Que ce soit ce prêche dans lequel il est question d’un caillou au bout d’une corde qui précipiterait dans la mer ce quelqu’un qui n’aurait pas agi comme il se devait ou cette jeune femme qui à la demande de sa mère aurait exigé la tête de Jean-Baptiste, Rembrandt a donné aux visages qu’il a de sa main représentés, pointe-sèche et traces de burin, une humanité qui serait celle de la condescendance et de l’étonnement. Violences de la continuité du silence, des abîmes du questionnement énigmatique et celles de l’acceptation aussi du réel dans sa substance et son abstraction.
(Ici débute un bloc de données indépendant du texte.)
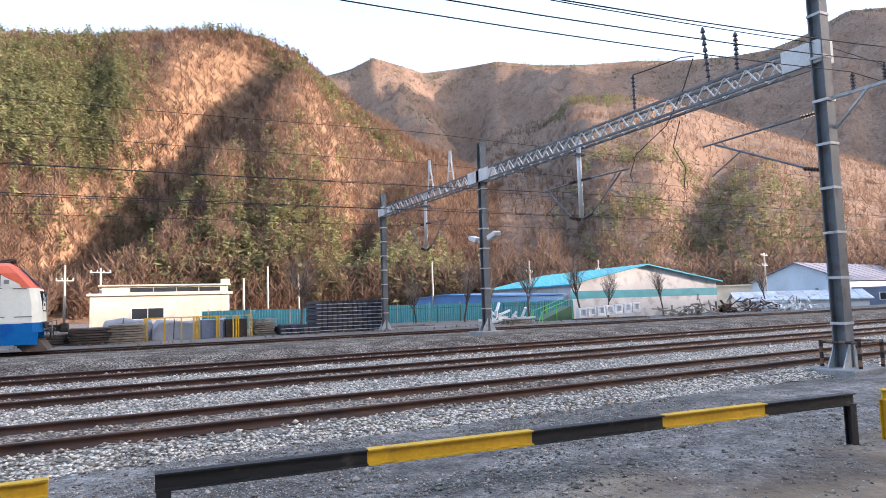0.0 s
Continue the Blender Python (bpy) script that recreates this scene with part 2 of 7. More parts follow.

Si nous ressentons l’humanité de Rembrandt c’est que nous avons le potentiel pour cela et plus encore un pouvoir, un même sentiment possible chez chacun alors que des réalités inverses transpercent du regard cet autre surgissant qui nous ressemble tout à fait. L’inimitié et l’indifférence ont une large présence hors des tableaux de Rembrandt et peut-être même en au sein de son œuvre qui peut être mieux regardée, par moi le premier. Ses lions aussi ont un regard humain. C’est embarrassant, une erreur d’artiste probablement. L’art n’est pas là pour permettre que l’on s’y retrouve. Nous ne pouvons pas lui demander pareille efficience mais s’il pouvait ne pas nous perdre plus encore et c’est un peu le cas avec ces histoires de lions affadis dessinés par Rembrandt. Ce sont des lions capturés qu’il a pu dessiner à l’occasion du passage d’une ménagerie. Il y aurait trois dessins de ce type au Louvre. Les traits et la chair du lion mais pas encore la réalité de son existence, au repos, dans la tranquillité de ses jours ou tuant ses proies. Rembrandt ne voyait pas le chasseur en ces animaux reclus. Lui aussi, aussi hautement compétent qu’il fut, aura été frappé d’ignorance bien qu’il su aller au sommet de ses savoirs imparfaits.